REQUIREMENT: Word for word, print each line of the listing below; pictures stay out.

###

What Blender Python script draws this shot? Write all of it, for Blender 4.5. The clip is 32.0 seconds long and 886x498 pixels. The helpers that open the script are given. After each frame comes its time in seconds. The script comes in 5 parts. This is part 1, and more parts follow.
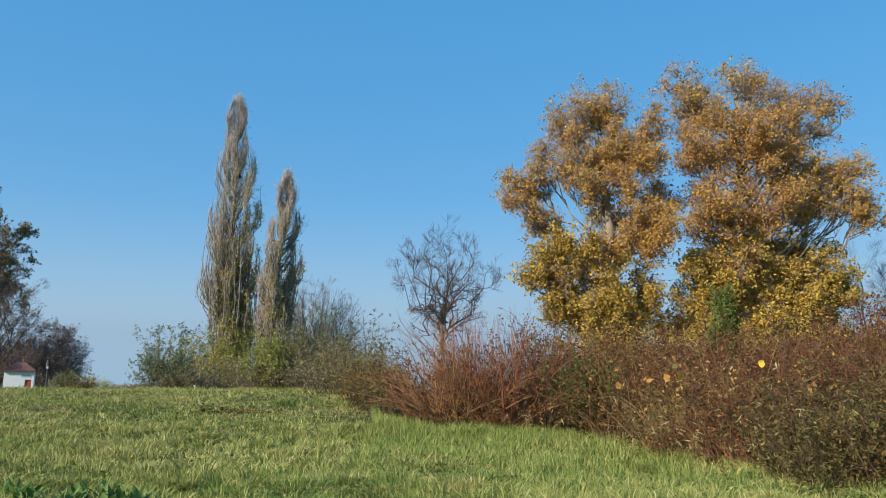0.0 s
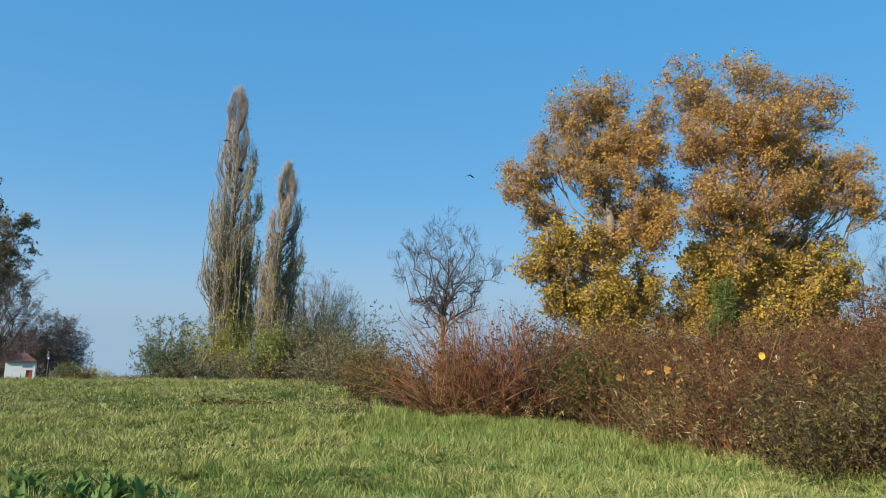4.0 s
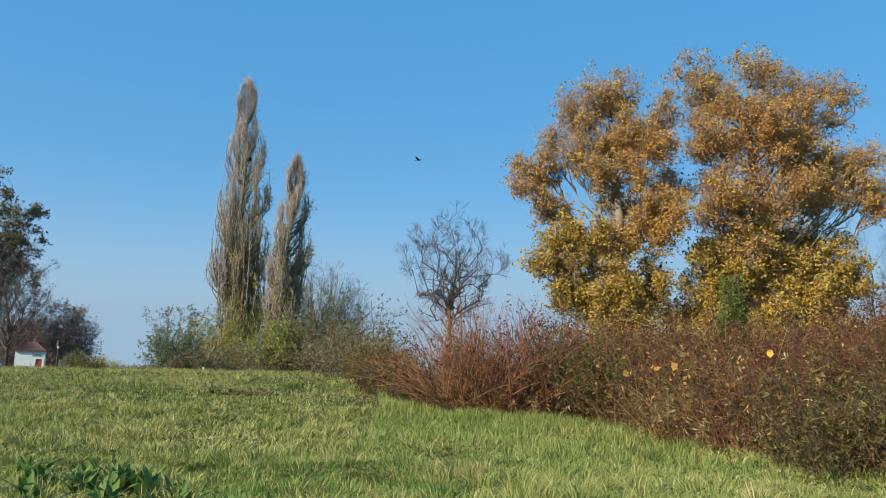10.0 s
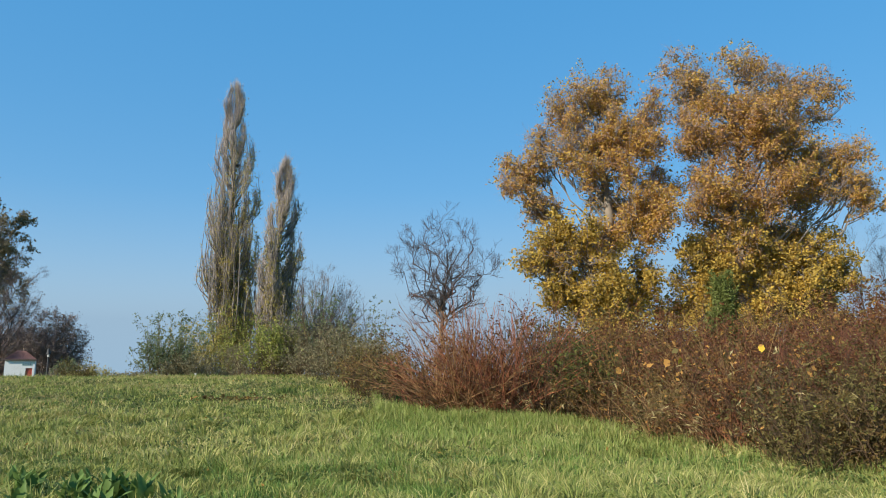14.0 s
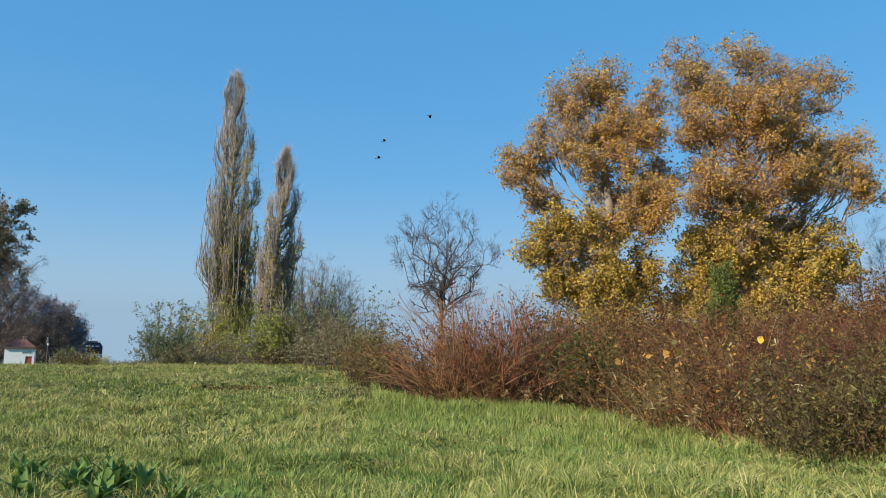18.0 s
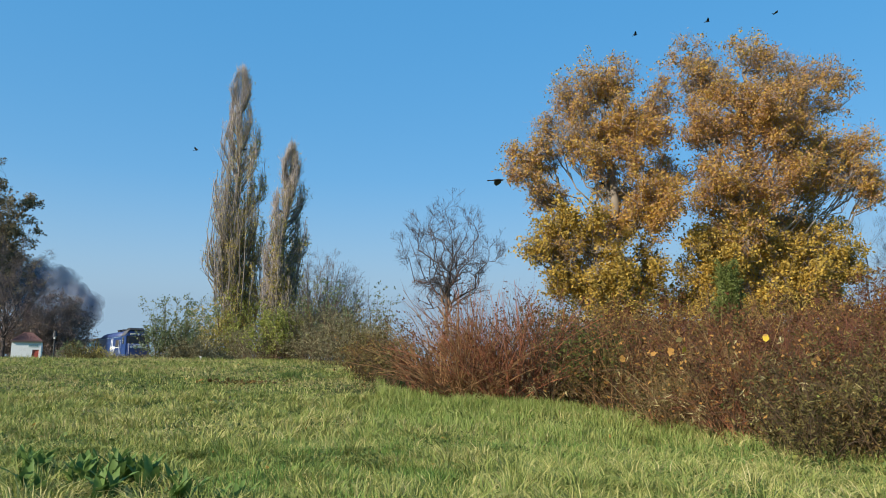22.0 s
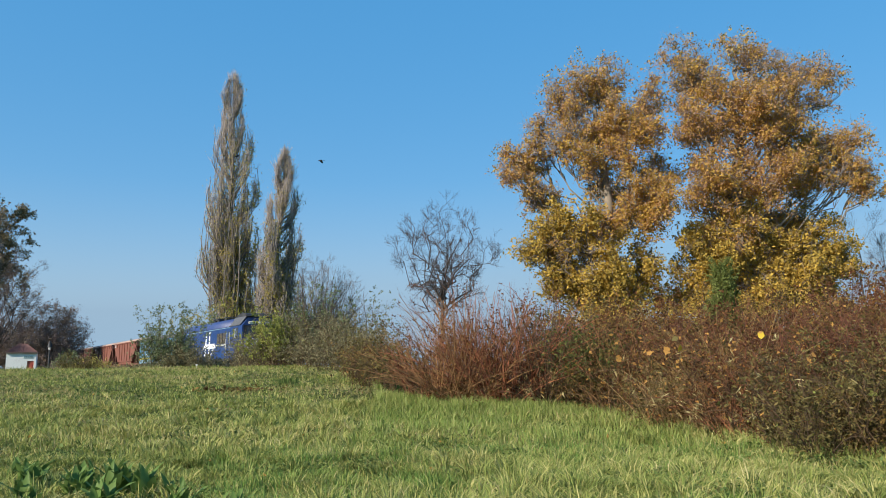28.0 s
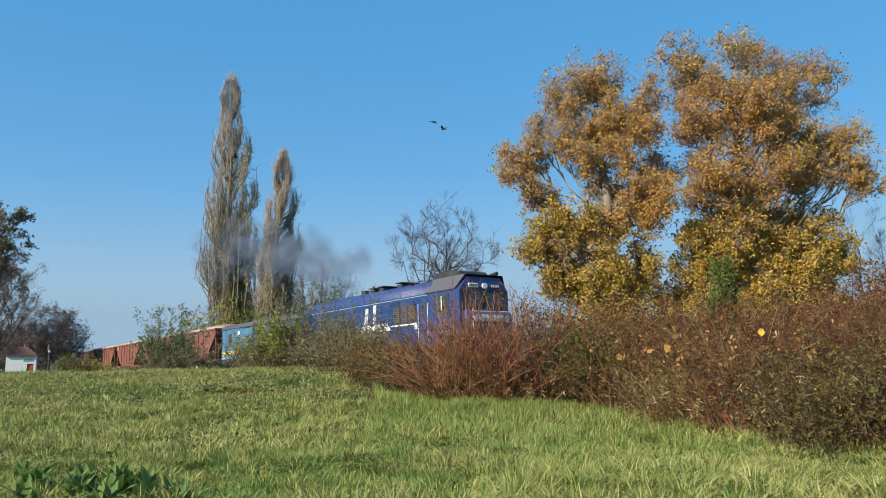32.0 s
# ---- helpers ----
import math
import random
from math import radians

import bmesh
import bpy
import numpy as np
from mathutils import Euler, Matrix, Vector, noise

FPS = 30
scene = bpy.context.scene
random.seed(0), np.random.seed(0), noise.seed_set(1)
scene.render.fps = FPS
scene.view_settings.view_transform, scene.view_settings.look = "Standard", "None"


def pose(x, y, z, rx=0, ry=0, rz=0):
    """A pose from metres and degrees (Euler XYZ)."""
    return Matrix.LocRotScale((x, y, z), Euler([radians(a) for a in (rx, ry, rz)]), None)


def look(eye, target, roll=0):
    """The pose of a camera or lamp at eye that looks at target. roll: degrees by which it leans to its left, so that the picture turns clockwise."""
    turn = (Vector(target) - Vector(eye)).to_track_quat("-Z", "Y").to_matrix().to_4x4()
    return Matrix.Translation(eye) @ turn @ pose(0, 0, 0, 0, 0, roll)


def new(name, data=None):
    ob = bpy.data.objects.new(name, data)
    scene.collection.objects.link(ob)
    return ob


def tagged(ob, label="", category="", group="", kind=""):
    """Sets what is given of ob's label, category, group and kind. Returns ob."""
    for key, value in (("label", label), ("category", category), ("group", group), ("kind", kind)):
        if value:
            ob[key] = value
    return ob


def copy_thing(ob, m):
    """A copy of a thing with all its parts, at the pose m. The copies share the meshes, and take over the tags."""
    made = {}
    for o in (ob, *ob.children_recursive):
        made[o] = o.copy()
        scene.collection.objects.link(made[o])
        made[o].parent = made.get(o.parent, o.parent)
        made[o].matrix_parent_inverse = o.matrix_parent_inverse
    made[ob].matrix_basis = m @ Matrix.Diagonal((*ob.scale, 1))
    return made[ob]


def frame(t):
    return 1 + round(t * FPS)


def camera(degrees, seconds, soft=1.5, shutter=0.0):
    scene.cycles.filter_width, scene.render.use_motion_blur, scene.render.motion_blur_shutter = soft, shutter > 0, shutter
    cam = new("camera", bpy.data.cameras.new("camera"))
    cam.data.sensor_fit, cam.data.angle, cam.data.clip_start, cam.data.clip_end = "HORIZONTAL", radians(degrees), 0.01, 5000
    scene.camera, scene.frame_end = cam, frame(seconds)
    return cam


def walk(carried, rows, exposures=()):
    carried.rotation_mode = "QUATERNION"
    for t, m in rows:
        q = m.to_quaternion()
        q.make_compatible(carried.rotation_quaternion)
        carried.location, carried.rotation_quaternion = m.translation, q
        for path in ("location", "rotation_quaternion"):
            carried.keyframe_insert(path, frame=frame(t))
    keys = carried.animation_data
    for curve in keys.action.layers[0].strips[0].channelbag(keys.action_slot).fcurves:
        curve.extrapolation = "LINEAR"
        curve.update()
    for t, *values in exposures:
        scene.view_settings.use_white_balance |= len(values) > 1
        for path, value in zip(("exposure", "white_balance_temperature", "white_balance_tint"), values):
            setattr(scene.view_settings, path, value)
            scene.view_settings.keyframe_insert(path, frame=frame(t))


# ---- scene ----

###

RESPONSE TO THIS TASK:
What Blender Python script draws this shot? Write all of it, for Blender 4.5. The clip is 32.0 seconds long and 886x498 pixels. The helpers that open the script are given. After each frame comes its time in seconds. The script comes in 5 parts. This is part 1, and more parts follow.
0.0 s
4.0 s
10.0 s
14.0 s
18.0 s
22.0 s
28.0 s
32.0 s
# ---- helpers ----
import math
import random
from math import radians

import bmesh
import bpy
import numpy as np
from mathutils import Euler, Matrix, Vector, noise

FPS = 30
scene = bpy.context.scene
random.seed(0), np.random.seed(0), noise.seed_set(1)
scene.render.fps = FPS
scene.view_settings.view_transform, scene.view_settings.look = "Standard", "None"


def pose(x, y, z, rx=0, ry=0, rz=0):
    """A pose from metres and degrees (Euler XYZ)."""
    return Matrix.LocRotScale((x, y, z), Euler([radians(a) for a in (rx, ry, rz)]), None)


def look(eye, target, roll=0):
    """The pose of a camera or lamp at eye that looks at target. roll: degrees by which it leans to its left, so that the picture turns clockwise."""
    turn = (Vector(target) - Vector(eye)).to_track_quat("-Z", "Y").to_matrix().to_4x4()
    return Matrix.Translation(eye) @ turn @ pose(0, 0, 0, 0, 0, roll)


def new(name, data=None):
    ob = bpy.data.objects.new(name, data)
    scene.collection.objects.link(ob)
    return ob


def tagged(ob, label="", category="", group="", kind=""):
    """Sets what is given of ob's label, category, group and kind. Returns ob."""
    for key, value in (("label", label), ("category", category), ("group", group), ("kind", kind)):
        if value:
            ob[key] = value
    return ob


def copy_thing(ob, m):
    """A copy of a thing with all its parts, at the pose m. The copies share the meshes, and take over the tags."""
    made = {}
    for o in (ob, *ob.children_recursive):
        made[o] = o.copy()
        scene.collection.objects.link(made[o])
        made[o].parent = made.get(o.parent, o.parent)
        made[o].matrix_parent_inverse = o.matrix_parent_inverse
    made[ob].matrix_basis = m @ Matrix.Diagonal((*ob.scale, 1))
    return made[ob]


def frame(t):
    return 1 + round(t * FPS)


def camera(degrees, seconds, soft=1.5, shutter=0.0):
    scene.cycles.filter_width, scene.render.use_motion_blur, scene.render.motion_blur_shutter = soft, shutter > 0, shutter
    cam = new("camera", bpy.data.cameras.new("camera"))
    cam.data.sensor_fit, cam.data.angle, cam.data.clip_start, cam.data.clip_end = "HORIZONTAL", radians(degrees), 0.01, 5000
    scene.camera, scene.frame_end = cam, frame(seconds)
    return cam


def walk(carried, rows, exposures=()):
    carried.rotation_mode = "QUATERNION"
    for t, m in rows:
        q = m.to_quaternion()
        q.make_compatible(carried.rotation_quaternion)
        carried.location, carried.rotation_quaternion = m.translation, q
        for path in ("location", "rotation_quaternion"):
            carried.keyframe_insert(path, frame=frame(t))
    keys = carried.animation_data
    for curve in keys.action.layers[0].strips[0].channelbag(keys.action_slot).fcurves:
        curve.extrapolation = "LINEAR"
        curve.update()
    for t, *values in exposures:
        scene.view_settings.use_white_balance |= len(values) > 1
        for path, value in zip(("exposure", "white_balance_temperature", "white_balance_tint"), values):
            setattr(scene.view_settings, path, value)
            scene.view_settings.keyframe_insert(path, frame=frame(t))


# ---- scene ----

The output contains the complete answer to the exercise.